INSTRUCTION
Using the data below, gather each line that includes the word "with".
******************************
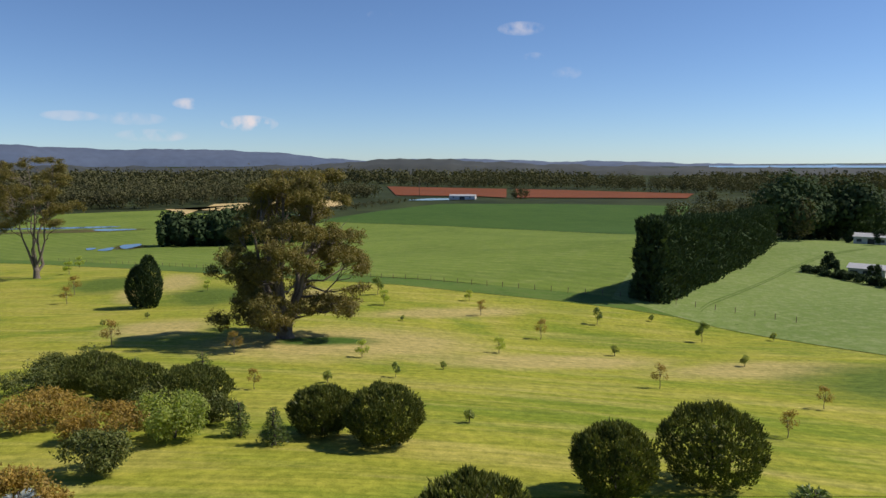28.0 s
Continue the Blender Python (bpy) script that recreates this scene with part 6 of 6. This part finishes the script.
for x, y, k, s in SAPS + SAPS2:
    if k not in first:
        first[k] = plant("sapling", x, y, words[k], "tree", kinds[k][0], [("crown", kinds[k][1], "")], "saplings in the paddock")
        first[k].scale = (s, s, s)
    else:
        c = copy_thing(first[k], pose(x, y, gz(x, y), 0, 0, (x * 37 + y * 11) % 360))
        c.scale = (s, s, s)

# shrubbery before the paddock
for i, (x, y, r, h, m, lb) in enumerate(((-62.5, 27.5, 2.6, 2.8, F_BRONZE, "bronze twiggy shrub"), (-67, 30.5, 2.2, 2.2, F_BRONZE, "bronze twiggy shrub"), (-58, 26.5, 2.2, 2.2, F_BRONZE, "bronze twiggy shrub"), (-84.0, 35.0, 2.4, 2.4, F_BALL, "dark rounded shrub"),
                                        (-97, 26.0, 3.0, 2.6, F_BALL, "dark rounded shrub"), (-79.2, 36.4, 2.5, 2.9, F_SPRING, "bright green leafy shrub"), (-82.5, 38.6, 2.0, 2.2, F_BALL, "dark rounded shrub"), (-57, 29.8, 1.8, 1.2, F_WILLOW, "low olive shrub"), (-80.5, 32.6, 2.6, 2.2, F_BRONZE, "bronze twiggy shrub"), (-86, 28, 2.8, 2.2, F_BRONZE, "bronze twiggy shrub"), (-73.5, 33.0, 2.0, 2.2, F_BALL, "dark rounded shrub"), (-104, 27, 3.0, 2.6, F_BALL, "dark rounded shrub"))):
    shrub("paddock_shrub", x, y, r, h, lb + " at the paddock's edge", m, 440 + i, n=620, per=9, L=0.18, W=0.09, m=12, spread=0.18, group="shrubs at the paddock's edge")
conifer("young_spruce", -87.6, 38.2, 4.4, 1.3, "young dark conical spruce by the paddock", F_CONIFER, M_DARKBARK, 455, n_whorl=12, per_whorl=8, L=0.15, W=0.07, dens=30)
conifer("young_spruce", -78.4, 40.2, 2.3, 0.8, "young dark conical spruce by the paddock", F_CONIFER, M_DARKBARK, 454, n_whorl=12, per_whorl=8, L=0.15, W=0.07, dens=30)
conifer("young_spruce", -75.6, 42.0, 2.4, 0.8, "young dark conical spruce by the paddock", F_CONIFER, M_DARKBARK, 453, n_whorl=12, per_whorl=8, L=0.15, W=0.07, dens=30)
conifer("young_spruce", -50.5, 46.5, 2.6, 0.75, "young green conical cypress on the grass", F_SOFT, M_DARKBARK, 456, n_whorl=12, per_whorl=8, L=0.15, W=0.07, dens=30)
shrub("golden_bush", -49.3, 43.9, 0.85, 1.5, "bright golden-yellow rounded bush", F_YELLOW, 457, n=420, per=10, L=0.09, W=0.05, m=8, spread=0.1)
shrub("green_bush", -53.5, 51.0, 0.9, 1.9, "fresh green rounded bush on the grass", F_SOFT, 458, n=420, per=10, L=0.1, W=0.05, m=8, spread=0.1)
shrub("green_bush", -47.4, 44.3, 0.7, 1.4, "dark green rounded bush on the grass", F_PLUM, 459, n=420, per=10, L=0.1, W=0.05, m=8, spread=0.1)
broad_tree("dark_standard", -52.0, 28.5, 3.4, 1.3, "small dark round-headed tree on a clear stem", F_BALL, M_DARKBARK, 460, 700, 10, 0.12, 0.06, 10, 0.35, 0.07, 0.14, 0.45)
broad_tree("blossom_tree", -34.6, 50.6, 3.2, 3.0, "low spreading tree in pink blossom", F_PINK, M_DARKBARK, 461, 1300, 9, 0.1, 0.09, 18, 0.15, 0.1, 0.16, 0.38, extra=("leaf_flush", F_BRONZE, 200, 6, 0.15, 0.09, 0.05, ""))
spire_tree("cypress_tree", -31.5, 47.8, 3.2, 0.8, "young upright cypress by the pink tree", F_CYPRESS, M_DARKBARK, 462, 6, 900, 0.2, 0.06)
low_hedge = thing("low_hedge", 0, 0, 0, "low dark uneven hedge across the grass", "hedge")
L = along([(-52, 66.5), (-46, 67.5), (-40, 66), (-34, 64), (-28, 63)], 12)
for i, (x, y) in enumerate(L):
    rng = np.random.default_rng(470 + i)
    st, cr = shrub_meshes(1.7, 1.9, rng, F_BALL, n=230, per=9, L=0.2, W=0.08, m=8, spread=0.15)
    ob = under("hedge_plant", cr[0][1], low_hedge)
    ob.location = (x, y, gz(x, y))
shrub("bronze_shrub", -36.0, 60.5, 1.8, 2.6, "pinkish bronze open shrub by the hedge", F_BRONZE, 490, n=350, per=8, L=0.12, W=0.06, m=12, spread=0.16)
for i, (x, y) in enumerate(((-66, 96), (-57, 92), (-84, 104), (-78, 118))):
    c = copy_thing(first[3], pose(x, y, gz(x, y), 0, 0, i * 70))


# ---- farm buildings ----
M_SHEDROOF = plain("pale_grey_sheet", (0.40, 0.41, 0.41), (0.5, 0.51, 0.5), 0.3, 0.45, 0.2, 0.05, 6.0)
M_SHEDWALL = plain("pale_wall", (0.50, 0.50, 0.48), (0.6, 0.6, 0.57), 0.4, 0.7, 0.0, 0.05, 6.0)
M_DARKOPEN = plain("dark_opening", (0.02, 0.02, 0.022), (0.04, 0.04, 0.042), 1.0, 0.6, 0.0, 0.0, 6.0)


def barn(x, y, w, d, h, turn, label):
    """A gabled farm building: four walls, two roof planes, door and windows."""
    ob = thing("farm_building", x, y, gz(x, y) - 0.2, label, "building", "far farm buildings", turn)
    r = h * 0.35
    for lo, hi in (((-w / 2, -d / 2, 0), (w / 2, -d / 2 + 0.2, h)), ((-w / 2, d / 2 - 0.2, 0), (w / 2, d / 2, h))):
        part("wall", eased_box(lo, hi, 0.02), M_SHEDWALL, ob)
    for sx in (-1, 1):
        x0 = sx * (w / 2 - 0.1)
        V = [(x0 + k, yy, zz) for k in (-0.1, 0.1) for yy, zz in ((-d / 2 + 0.2, 0), (d / 2 - 0.2, 0), (d / 2 - 0.2, h), (0, h + r - 0.05), (-d / 2 + 0.2, h))]
        F = [(4, 3, 2, 1, 0), (5, 6, 7, 8, 9)] + [(i, (i + 1) % 5, (i + 1) % 5 + 5, i + 5) for i in range(5)]
        under("wall", mesh_from("wall", V, F, M_SHEDWALL), ob)
    for sy in (-1, 1):
        V = [(sx * (w / 2 + 0.4), yy, zz + k) for k in (0.02, 0.16) for sx, yy, zz in ((-1, sy * (d / 2 + 0.4), h - 0.1), (1, sy * (d / 2 + 0.4), h - 0.1), (1, 0, h + r), (-1, 0, h + r))]
        F = [(0, 1, 2, 3), (7, 6, 5, 4)] + [(i, (i + 1) % 4, (i + 1) % 4 + 4, i + 4) for i in range(4)]
        under("roof", mesh_from("roof", V, F, M_SHEDROOF), ob)
    part("door", eased_box((-w * 0.1, -d / 2 - 0.05, 0), (w * 0.1, -d / 2 + 0.02, h * 0.8), 0.01), M_DARKOPEN, ob)
    for k in (-0.34, 0.3):
        part("window", eased_box((w * k - 0.8, -d / 2 - 0.05, h * 0.4), (w * k + 0.8, -d / 2 + 0.02, h * 0.75), 0.01), M_DARKOPEN, ob)
    return ob


barn(-163, 195.5, 8, 6, 2.3, 30, "white low farmhouse with a pale roof")
barn(-152, 199, 6, 5, 2.0, 30, "white outbuilding beside the farmhouse")
barn(-222, 268, 11, 7, 3.0, 35, "long pale shed before the wood")
barn(-180, 300, 13, 9, 3.6, 20, "brown-roofed farm shed before the wood")
barn(-905, 372, 34, 14, 4.5, 60, "long low blue-grey farm shed by the far pond")
wall_rows = along([(-172, 186), (-160, 184.5), (-140, 180), (-124, 174)], 14)
fh = thing("farm_hedge", 0, 0, 0, "dark low hedge round the farmhouse", "hedge")
for i, (x, y) in enumerate(wall_rows):
    rng = np.random.default_rng(500 + i)
    st, cr = shrub_meshes(2.4, 2.0, rng, F_FARPINE, n=130, per=8, L=0.5, W=0.3, m=7, spread=0.3)
    ob = under("hedge_plant", cr[0][1], fh)
    ob.location = (x, y, gz(x, y))
for i, (x, y, h) in enumerate(((-171, 191, 5.5), (-157, 190, 4.2), (-146, 190, 5), (-140, 200, 6), (-128, 190, 6), (-166, 188, 4.0), (-151, 193, 3.4), (-214, 262, 6), (-226, 262, 5), (-205, 268, 7))):
    shrub("farm_tree", x, y, h * 0.36, h, "dark round-headed tree by the farmhouse", F_FARPINE, 520 + i, n=260, per=9, L=0.5, W=0.3, m=8, spread=0.3, category="tree", group="trees by the farmhouse")

# fence along the verge: posts and wires
wire_fence = thing("wire_fence", 0, 0, 0, "post and wire fence along the paddock", "fence")
L = along([(x - 8 + 0.02 * y, y + 8) for x, y in PAD_EDGE[1:-1]], 70)
post_me = bm_mesh("post", eased_box((-0.045, -0.045, -0.2), (0.045, 0.045, 1.05), 0.01), M_TIMBER)
for x, y in L:
    under("post", post_me, wire_fence).location = (x, y, gz(x, y) + 0.1)
pole = thing("power_pole", -1010, 345, gz(-1010, 345), "tall thin power pole by the red field", "pole")
under("mast", mesh_from("mast", *rod((0, 0, -1), (0, 0, 26), 0.35, 6), M_DARKBARK, True), pole)
part("crossarm", eased_box((-2.2, -0.15, 24.2), (2.2, 0.15, 24.6), 0.02), M_DARKBARK, pole)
******************************
SOLUTION TO THIS TASK
Continue the Blender Python (bpy) script that recreates this scene with part 6 of 6. This part finishes the script.
barn(-163, 195.5, 8, 6, 2.3, 30, "white low farmhouse with a pale roof")